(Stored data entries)
+ + + + +

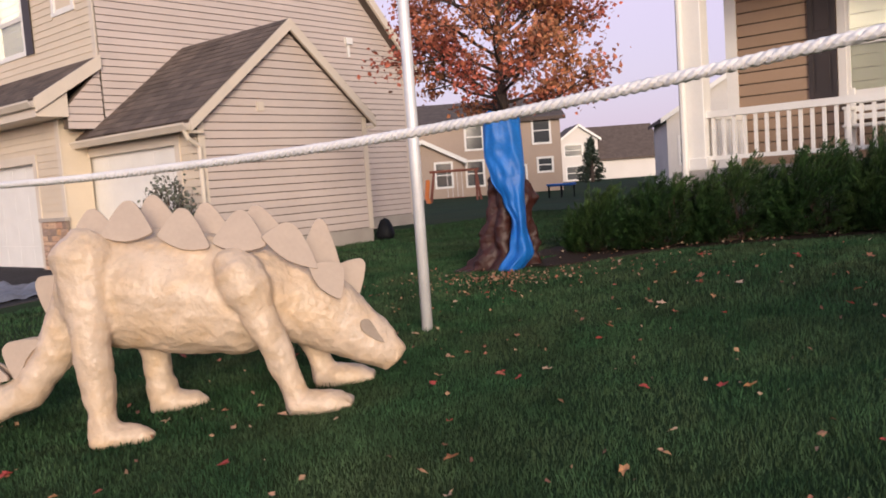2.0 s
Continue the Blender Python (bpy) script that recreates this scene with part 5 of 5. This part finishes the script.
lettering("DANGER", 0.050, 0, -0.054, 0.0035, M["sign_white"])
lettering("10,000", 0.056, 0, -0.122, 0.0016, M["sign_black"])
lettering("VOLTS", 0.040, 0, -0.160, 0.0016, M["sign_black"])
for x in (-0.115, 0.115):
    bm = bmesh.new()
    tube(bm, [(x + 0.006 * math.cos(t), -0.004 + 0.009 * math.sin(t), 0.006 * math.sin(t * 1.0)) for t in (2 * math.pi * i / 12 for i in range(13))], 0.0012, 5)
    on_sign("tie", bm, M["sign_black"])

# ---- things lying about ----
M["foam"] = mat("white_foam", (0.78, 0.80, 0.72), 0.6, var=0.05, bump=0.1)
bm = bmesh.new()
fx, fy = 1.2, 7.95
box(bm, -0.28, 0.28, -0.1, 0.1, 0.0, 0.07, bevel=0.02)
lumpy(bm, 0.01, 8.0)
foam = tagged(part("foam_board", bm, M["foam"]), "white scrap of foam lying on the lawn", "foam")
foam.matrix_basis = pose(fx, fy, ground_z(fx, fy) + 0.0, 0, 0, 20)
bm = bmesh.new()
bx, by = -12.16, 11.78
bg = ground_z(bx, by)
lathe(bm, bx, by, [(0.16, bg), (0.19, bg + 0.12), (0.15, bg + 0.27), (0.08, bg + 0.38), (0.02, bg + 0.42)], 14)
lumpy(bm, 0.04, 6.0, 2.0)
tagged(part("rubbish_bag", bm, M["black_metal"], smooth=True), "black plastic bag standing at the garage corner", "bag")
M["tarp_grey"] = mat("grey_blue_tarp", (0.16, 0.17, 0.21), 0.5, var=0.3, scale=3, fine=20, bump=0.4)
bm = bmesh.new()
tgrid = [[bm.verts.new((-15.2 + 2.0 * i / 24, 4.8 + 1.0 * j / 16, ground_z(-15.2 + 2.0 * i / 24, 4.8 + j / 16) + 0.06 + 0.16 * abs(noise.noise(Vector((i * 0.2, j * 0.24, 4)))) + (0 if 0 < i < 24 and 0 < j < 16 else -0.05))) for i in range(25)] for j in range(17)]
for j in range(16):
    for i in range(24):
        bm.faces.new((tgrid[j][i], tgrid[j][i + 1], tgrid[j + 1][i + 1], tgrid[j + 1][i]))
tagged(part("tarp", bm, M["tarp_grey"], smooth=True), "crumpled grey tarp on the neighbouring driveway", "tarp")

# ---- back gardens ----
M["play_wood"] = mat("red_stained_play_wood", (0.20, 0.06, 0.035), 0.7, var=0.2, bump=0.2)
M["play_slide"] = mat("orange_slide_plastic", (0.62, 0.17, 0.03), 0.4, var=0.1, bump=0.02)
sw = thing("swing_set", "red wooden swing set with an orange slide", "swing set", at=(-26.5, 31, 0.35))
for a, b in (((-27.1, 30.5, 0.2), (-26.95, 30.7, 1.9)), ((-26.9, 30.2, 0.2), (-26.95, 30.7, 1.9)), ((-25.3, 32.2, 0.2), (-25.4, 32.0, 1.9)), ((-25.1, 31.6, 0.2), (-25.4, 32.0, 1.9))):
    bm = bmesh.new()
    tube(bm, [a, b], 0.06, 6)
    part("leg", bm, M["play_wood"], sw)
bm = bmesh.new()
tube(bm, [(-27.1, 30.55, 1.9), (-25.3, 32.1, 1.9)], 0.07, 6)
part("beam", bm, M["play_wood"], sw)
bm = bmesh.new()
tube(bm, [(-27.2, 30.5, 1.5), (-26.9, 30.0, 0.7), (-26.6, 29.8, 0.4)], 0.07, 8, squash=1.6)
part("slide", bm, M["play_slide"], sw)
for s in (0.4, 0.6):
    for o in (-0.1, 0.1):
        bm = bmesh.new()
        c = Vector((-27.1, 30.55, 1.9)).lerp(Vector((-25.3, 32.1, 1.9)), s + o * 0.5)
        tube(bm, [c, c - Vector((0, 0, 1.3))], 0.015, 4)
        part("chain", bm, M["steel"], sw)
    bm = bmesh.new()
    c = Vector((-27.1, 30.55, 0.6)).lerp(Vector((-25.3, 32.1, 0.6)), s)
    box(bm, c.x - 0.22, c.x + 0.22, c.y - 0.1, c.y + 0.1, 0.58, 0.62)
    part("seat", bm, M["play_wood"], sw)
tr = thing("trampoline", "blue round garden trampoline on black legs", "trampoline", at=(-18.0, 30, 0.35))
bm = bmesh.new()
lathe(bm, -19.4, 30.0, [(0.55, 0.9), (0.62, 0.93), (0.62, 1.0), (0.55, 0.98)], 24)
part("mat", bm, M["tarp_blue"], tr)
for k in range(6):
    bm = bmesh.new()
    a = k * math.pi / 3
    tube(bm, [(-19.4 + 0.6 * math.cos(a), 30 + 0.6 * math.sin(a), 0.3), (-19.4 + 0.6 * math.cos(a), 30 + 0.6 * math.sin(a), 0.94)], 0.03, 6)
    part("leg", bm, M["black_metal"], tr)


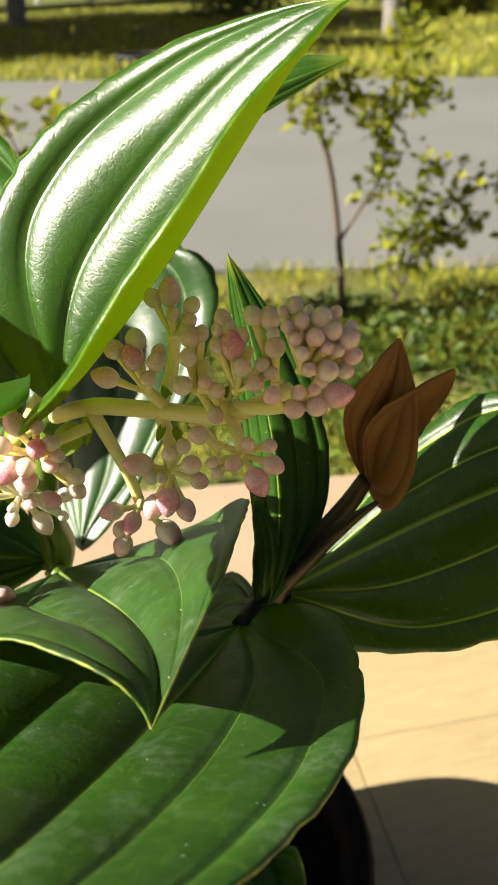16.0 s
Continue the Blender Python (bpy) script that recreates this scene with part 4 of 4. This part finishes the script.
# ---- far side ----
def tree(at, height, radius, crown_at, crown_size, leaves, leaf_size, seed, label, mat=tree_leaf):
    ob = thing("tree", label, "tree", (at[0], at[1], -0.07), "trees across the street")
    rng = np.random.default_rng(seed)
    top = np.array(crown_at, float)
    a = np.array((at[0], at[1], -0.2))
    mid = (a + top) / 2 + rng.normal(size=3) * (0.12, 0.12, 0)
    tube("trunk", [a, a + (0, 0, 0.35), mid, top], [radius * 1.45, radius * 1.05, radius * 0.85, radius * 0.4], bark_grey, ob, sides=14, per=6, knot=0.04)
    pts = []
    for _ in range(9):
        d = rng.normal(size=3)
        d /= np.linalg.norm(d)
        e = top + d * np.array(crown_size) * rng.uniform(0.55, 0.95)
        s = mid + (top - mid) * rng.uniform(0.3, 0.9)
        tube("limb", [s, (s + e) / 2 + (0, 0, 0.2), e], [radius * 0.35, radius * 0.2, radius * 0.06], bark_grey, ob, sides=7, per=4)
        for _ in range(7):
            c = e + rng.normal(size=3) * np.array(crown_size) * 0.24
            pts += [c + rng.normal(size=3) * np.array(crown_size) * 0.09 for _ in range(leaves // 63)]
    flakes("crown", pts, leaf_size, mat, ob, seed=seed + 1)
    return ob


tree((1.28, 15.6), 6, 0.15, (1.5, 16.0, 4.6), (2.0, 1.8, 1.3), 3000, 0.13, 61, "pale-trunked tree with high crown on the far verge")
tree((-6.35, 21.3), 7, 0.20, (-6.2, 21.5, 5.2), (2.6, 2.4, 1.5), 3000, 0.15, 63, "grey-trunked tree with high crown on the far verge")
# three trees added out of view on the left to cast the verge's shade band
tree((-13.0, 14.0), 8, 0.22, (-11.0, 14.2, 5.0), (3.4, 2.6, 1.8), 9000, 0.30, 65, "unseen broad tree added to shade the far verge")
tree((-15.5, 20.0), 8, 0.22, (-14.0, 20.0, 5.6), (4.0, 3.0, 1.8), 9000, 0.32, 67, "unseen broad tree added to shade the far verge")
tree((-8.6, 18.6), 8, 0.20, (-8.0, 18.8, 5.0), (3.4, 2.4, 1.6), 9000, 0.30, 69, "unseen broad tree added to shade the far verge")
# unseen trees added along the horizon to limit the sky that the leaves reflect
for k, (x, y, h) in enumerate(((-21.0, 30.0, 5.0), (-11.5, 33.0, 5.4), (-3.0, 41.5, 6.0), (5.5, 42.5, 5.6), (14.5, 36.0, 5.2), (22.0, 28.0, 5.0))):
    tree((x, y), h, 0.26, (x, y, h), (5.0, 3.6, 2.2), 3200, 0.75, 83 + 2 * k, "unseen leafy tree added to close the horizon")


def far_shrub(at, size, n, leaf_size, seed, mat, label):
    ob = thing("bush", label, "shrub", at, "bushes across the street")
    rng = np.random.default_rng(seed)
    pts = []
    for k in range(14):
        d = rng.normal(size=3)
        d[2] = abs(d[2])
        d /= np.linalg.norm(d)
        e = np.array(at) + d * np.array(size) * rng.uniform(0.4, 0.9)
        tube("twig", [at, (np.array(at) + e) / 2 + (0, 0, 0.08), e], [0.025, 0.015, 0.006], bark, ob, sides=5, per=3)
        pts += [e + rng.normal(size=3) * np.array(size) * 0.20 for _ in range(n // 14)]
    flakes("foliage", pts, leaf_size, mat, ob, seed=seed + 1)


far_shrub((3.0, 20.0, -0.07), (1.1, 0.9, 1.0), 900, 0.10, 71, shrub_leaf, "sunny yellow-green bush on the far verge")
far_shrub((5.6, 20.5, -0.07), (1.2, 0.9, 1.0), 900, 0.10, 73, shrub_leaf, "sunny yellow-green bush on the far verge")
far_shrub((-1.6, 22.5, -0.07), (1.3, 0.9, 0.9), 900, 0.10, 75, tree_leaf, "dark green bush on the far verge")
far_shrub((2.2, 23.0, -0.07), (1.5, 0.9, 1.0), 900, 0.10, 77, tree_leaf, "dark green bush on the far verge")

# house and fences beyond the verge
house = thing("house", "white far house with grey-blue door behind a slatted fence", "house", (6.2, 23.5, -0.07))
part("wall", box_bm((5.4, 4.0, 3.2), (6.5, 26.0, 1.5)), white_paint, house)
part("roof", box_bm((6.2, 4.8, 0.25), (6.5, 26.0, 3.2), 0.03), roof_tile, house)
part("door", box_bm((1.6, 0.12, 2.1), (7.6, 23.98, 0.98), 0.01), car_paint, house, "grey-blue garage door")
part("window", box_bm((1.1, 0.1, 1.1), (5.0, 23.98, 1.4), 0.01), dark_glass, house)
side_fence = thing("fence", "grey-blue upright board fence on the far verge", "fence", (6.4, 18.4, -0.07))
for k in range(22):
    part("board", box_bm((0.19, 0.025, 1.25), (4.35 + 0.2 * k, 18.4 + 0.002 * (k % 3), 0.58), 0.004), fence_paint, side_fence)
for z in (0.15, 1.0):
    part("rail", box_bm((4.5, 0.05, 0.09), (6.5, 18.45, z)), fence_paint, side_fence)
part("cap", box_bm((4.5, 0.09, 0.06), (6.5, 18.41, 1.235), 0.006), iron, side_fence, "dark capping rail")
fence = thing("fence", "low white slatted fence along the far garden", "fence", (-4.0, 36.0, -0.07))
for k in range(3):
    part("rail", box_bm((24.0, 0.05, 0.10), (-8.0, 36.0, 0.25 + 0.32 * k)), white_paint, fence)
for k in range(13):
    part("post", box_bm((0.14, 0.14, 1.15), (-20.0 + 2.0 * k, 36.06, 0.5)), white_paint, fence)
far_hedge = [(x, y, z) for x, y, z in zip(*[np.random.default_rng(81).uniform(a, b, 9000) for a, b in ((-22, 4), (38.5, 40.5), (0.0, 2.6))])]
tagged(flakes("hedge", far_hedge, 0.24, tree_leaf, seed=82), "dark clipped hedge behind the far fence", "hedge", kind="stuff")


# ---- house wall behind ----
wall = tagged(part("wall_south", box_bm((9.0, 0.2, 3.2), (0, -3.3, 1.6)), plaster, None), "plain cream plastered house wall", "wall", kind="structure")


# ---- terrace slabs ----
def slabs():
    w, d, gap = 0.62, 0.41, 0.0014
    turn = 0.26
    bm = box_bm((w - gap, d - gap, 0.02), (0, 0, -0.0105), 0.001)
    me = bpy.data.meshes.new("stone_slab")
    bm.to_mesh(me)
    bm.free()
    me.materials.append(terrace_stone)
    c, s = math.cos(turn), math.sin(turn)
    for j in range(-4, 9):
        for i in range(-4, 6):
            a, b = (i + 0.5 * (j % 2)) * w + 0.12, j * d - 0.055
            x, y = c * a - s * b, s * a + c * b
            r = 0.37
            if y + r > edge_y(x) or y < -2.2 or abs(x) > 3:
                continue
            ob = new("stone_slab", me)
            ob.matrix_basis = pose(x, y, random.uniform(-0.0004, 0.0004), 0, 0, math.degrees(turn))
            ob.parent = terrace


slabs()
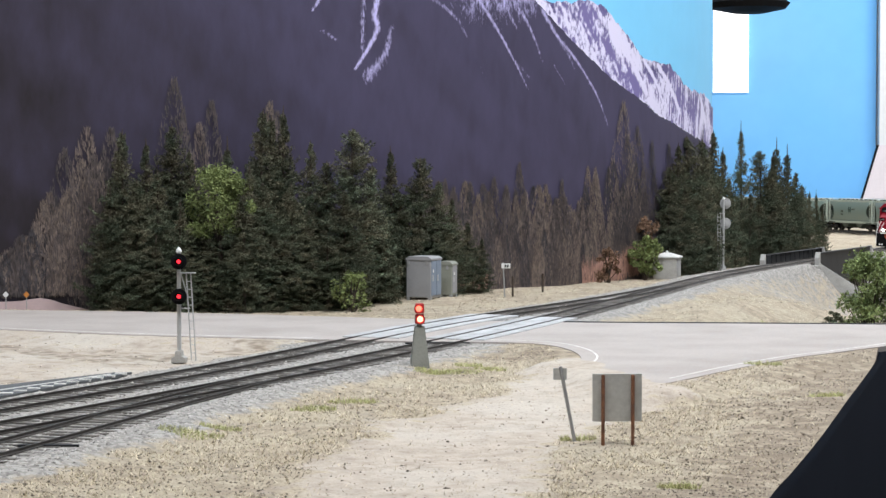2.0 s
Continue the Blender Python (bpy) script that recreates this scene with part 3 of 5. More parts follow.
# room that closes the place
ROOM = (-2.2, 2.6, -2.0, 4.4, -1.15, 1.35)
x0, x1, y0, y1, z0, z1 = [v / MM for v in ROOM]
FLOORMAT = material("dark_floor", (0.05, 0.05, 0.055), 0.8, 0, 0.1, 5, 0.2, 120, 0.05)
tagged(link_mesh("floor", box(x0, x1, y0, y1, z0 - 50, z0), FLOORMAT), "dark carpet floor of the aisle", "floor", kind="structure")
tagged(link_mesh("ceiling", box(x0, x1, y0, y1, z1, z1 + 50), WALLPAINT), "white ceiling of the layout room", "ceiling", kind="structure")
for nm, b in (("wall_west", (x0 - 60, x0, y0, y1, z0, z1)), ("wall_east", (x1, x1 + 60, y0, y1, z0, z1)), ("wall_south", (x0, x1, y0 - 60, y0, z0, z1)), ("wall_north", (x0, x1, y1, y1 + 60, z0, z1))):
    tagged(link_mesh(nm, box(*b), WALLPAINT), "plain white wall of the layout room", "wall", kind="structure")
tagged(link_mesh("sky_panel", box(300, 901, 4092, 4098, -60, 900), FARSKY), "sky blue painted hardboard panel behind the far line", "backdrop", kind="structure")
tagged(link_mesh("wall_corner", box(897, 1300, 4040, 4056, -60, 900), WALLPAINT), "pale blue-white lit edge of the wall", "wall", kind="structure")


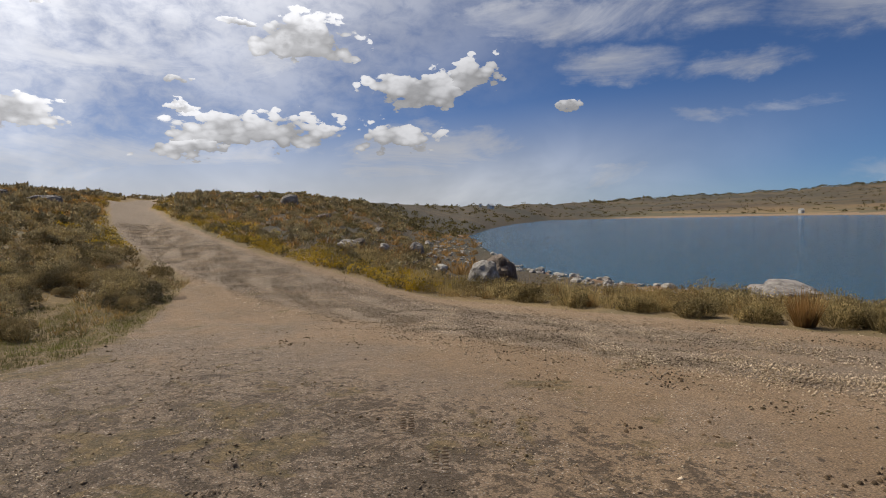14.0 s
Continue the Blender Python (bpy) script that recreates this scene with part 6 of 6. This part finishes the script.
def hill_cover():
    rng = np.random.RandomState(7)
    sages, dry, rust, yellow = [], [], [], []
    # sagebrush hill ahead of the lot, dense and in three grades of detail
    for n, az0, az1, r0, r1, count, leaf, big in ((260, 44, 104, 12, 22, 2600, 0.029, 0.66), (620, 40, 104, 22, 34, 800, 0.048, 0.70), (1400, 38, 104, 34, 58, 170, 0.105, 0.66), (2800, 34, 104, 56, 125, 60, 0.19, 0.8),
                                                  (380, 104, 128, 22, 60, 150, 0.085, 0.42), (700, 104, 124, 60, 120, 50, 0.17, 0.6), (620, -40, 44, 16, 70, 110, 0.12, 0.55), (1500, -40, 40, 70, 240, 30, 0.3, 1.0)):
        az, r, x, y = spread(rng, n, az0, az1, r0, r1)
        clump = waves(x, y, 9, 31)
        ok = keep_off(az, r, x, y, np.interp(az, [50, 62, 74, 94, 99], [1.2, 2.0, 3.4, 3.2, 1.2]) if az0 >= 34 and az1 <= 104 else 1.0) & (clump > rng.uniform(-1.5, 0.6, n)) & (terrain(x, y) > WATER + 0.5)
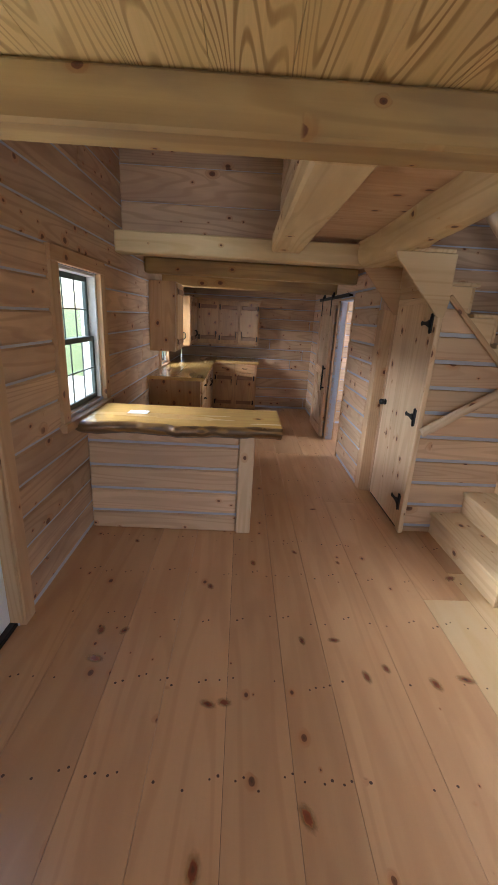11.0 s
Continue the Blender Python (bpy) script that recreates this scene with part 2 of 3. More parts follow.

+ + + + +

TASK TO CARRY OUT ▸
Take only the line containing "6. This part finishes the script." and every line after it to the end of the entries, and copy them exactly, pictures excluded.

REPLY ▸
Continue the Blender Python (bpy) script that recreates this scene with part 6 of 6. This part finishes the script.
def hill_cover():
    rng = np.random.RandomState(7)
    sages, dry, rust, yellow = [], [], [], []
    # sagebrush hill ahead of the lot, dense and in three grades of detail
    for n, az0, az1, r0, r1, count, leaf, big in ((260, 44, 104, 12, 22, 2600, 0.029, 0.66), (620, 40, 104, 22, 34, 800, 0.048, 0.70), (1400, 38, 104, 34, 58, 170, 0.105, 0.66), (2800, 34, 104, 56, 125, 60, 0.19, 0.8),
                                                  (380, 104, 128, 22, 60, 150, 0.085, 0.42), (700, 104, 124, 60, 120, 50, 0.17, 0.6), (620, -40, 44, 16, 70, 110, 0.12, 0.55), (1500, -40, 40, 70, 240, 30, 0.3, 1.0)):
        az, r, x, y = spread(rng, n, az0, az1, r0, r1)
        clump = waves(x, y, 9, 31)
        ok = keep_off(az, r, x, y, np.interp(az, [50, 62, 74, 94, 99], [1.2, 2.0, 3.4, 3.2, 1.2]) if az0 >= 34 and az1 <= 104 else 1.0) & (clump > rng.uniform(-1.5, 0.6, n)) & (terrain(x, y) > WATER + 0.5)
11.0 s
Continue the Blender Python (bpy) script that recreates this scene with part 2 of 3. More parts follow.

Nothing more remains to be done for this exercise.